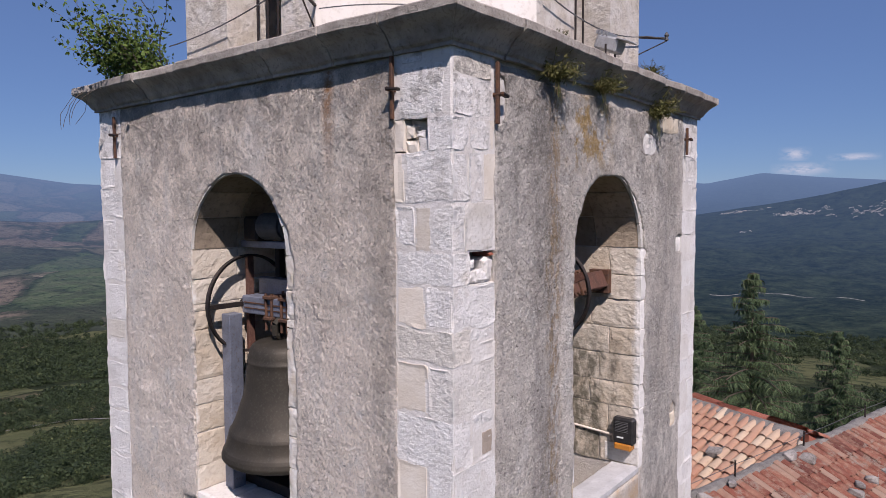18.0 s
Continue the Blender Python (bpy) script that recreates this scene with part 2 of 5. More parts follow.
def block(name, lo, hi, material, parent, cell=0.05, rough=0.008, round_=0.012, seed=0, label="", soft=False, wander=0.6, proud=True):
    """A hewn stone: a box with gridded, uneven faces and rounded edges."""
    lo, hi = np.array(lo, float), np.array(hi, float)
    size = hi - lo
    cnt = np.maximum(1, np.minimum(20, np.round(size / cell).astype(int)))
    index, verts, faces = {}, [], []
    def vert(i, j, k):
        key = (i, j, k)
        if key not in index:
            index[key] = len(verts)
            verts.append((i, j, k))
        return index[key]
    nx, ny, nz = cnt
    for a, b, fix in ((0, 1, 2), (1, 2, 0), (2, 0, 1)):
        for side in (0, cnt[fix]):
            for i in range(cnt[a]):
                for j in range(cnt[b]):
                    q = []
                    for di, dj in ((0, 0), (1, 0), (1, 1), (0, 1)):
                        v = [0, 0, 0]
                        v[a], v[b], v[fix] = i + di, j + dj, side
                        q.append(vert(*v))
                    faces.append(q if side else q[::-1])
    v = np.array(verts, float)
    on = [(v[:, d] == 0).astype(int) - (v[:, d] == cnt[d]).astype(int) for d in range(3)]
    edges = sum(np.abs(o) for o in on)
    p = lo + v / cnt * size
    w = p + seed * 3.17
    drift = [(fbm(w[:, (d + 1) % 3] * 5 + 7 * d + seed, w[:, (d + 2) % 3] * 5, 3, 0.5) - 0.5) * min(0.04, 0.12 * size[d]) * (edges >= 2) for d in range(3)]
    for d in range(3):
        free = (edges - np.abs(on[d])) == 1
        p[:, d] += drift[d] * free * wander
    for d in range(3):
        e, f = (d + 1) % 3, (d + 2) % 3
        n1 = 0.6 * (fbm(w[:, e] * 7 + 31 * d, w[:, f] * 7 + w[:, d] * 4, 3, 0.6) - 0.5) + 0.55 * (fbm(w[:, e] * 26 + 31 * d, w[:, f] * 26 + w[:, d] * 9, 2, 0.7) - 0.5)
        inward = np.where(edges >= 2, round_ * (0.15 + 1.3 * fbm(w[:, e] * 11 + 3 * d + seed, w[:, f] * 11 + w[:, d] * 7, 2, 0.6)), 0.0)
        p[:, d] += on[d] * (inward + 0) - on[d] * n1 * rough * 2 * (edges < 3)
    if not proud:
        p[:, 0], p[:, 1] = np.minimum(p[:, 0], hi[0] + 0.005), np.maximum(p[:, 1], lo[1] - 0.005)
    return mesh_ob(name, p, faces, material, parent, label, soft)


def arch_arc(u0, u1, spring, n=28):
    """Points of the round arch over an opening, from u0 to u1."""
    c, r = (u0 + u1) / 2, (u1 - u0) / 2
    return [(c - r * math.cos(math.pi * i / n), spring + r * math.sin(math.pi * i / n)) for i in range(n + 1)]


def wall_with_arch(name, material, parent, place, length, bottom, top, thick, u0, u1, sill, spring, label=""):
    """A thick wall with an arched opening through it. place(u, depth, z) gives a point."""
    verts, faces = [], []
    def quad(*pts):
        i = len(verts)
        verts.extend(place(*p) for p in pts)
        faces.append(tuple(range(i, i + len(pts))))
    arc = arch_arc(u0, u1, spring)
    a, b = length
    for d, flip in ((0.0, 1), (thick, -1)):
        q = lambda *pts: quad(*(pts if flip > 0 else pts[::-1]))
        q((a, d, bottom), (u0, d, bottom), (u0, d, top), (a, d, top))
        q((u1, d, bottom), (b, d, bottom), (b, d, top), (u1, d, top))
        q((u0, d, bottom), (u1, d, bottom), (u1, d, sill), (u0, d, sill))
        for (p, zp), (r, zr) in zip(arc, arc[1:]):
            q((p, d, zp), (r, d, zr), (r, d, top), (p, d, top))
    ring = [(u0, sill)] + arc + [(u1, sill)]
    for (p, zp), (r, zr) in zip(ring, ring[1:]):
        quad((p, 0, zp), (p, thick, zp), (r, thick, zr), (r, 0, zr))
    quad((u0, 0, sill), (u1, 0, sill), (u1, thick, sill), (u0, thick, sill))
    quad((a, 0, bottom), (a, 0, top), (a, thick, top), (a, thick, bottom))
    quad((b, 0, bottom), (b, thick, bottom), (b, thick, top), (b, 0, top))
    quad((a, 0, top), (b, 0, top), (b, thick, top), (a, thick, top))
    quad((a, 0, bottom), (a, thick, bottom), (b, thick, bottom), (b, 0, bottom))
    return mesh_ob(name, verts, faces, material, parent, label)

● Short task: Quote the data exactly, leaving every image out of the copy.

● Answer to this task:
18.0 s
Continue the Blender Python (bpy) script that recreates this scene with part 2 of 5. More parts follow.
def block(name, lo, hi, material, parent, cell=0.05, rough=0.008, round_=0.012, seed=0, label="", soft=False, wander=0.6, proud=True):
    """A hewn stone: a box with gridded, uneven faces and rounded edges."""
    lo, hi = np.array(lo, float), np.array(hi, float)
    size = hi - lo
    cnt = np.maximum(1, np.minimum(20, np.round(size / cell).astype(int)))
    index, verts, faces = {}, [], []
    def vert(i, j, k):
        key = (i, j, k)
        if key not in index:
            index[key] = len(verts)
            verts.append((i, j, k))
        return index[key]
    nx, ny, nz = cnt
    for a, b, fix in ((0, 1, 2), (1, 2, 0), (2, 0, 1)):
        for side in (0, cnt[fix]):
            for i in range(cnt[a]):
                for j in range(cnt[b]):
                    q = []
                    for di, dj in ((0, 0), (1, 0), (1, 1), (0, 1)):
                        v = [0, 0, 0]
                        v[a], v[b], v[fix] = i + di, j + dj, side
                        q.append(vert(*v))
                    faces.append(q if side else q[::-1])
    v = np.array(verts, float)
    on = [(v[:, d] == 0).astype(int) - (v[:, d] == cnt[d]).astype(int) for d in range(3)]
    edges = sum(np.abs(o) for o in on)
    p = lo + v / cnt * size
    w = p + seed * 3.17
    drift = [(fbm(w[:, (d + 1) % 3] * 5 + 7 * d + seed, w[:, (d + 2) % 3] * 5, 3, 0.5) - 0.5) * min(0.04, 0.12 * size[d]) * (edges >= 2) for d in range(3)]
    for d in range(3):
        free = (edges - np.abs(on[d])) == 1
        p[:, d] += drift[d] * free * wander
    for d in range(3):
        e, f = (d + 1) % 3, (d + 2) % 3
        n1 = 0.6 * (fbm(w[:, e] * 7 + 31 * d, w[:, f] * 7 + w[:, d] * 4, 3, 0.6) - 0.5) + 0.55 * (fbm(w[:, e] * 26 + 31 * d, w[:, f] * 26 + w[:, d] * 9, 2, 0.7) - 0.5)
        inward = np.where(edges >= 2, round_ * (0.15 + 1.3 * fbm(w[:, e] * 11 + 3 * d + seed, w[:, f] * 11 + w[:, d] * 7, 2, 0.6)), 0.0)
        p[:, d] += on[d] * (inward + 0) - on[d] * n1 * rough * 2 * (edges < 3)
    if not proud:
        p[:, 0], p[:, 1] = np.minimum(p[:, 0], hi[0] + 0.005), np.maximum(p[:, 1], lo[1] - 0.005)
    return mesh_ob(name, p, faces, material, parent, label, soft)


def arch_arc(u0, u1, spring, n=28):
    """Points of the round arch over an opening, from u0 to u1."""
    c, r = (u0 + u1) / 2, (u1 - u0) / 2
    return [(c - r * math.cos(math.pi * i / n), spring + r * math.sin(math.pi * i / n)) for i in range(n + 1)]


def wall_with_arch(name, material, parent, place, length, bottom, top, thick, u0, u1, sill, spring, label=""):
    """A thick wall with an arched opening through it. place(u, depth, z) gives a point."""
    verts, faces = [], []
    def quad(*pts):
        i = len(verts)
        verts.extend(place(*p) for p in pts)
        faces.append(tuple(range(i, i + len(pts))))
    arc = arch_arc(u0, u1, spring)
    a, b = length
    for d, flip in ((0.0, 1), (thick, -1)):
        q = lambda *pts: quad(*(pts if flip > 0 else pts[::-1]))
        q((a, d, bottom), (u0, d, bottom), (u0, d, top), (a, d, top))
        q((u1, d, bottom), (b, d, bottom), (b, d, top), (u1, d, top))
        q((u0, d, bottom), (u1, d, bottom), (u1, d, sill), (u0, d, sill))
        for (p, zp), (r, zr) in zip(arc, arc[1:]):
            q((p, d, zp), (r, d, zr), (r, d, top), (p, d, top))
    ring = [(u0, sill)] + arc + [(u1, sill)]
    for (p, zp), (r, zr) in zip(ring, ring[1:]):
        quad((p, 0, zp), (p, thick, zp), (r, thick, zr), (r, 0, zr))
    quad((u0, 0, sill), (u1, 0, sill), (u1, thick, sill), (u0, thick, sill))
    quad((a, 0, bottom), (a, 0, top), (a, thick, top), (a, thick, bottom))
    quad((b, 0, bottom), (b, thick, bottom), (b, thick, top), (b, 0, top))
    quad((a, 0, top), (b, 0, top), (b, thick, top), (a, thick, top))
    quad((a, 0, bottom), (a, thick, bottom), (b, thick, bottom), (b, 0, bottom))
    return mesh_ob(name, verts, faces, material, parent, label)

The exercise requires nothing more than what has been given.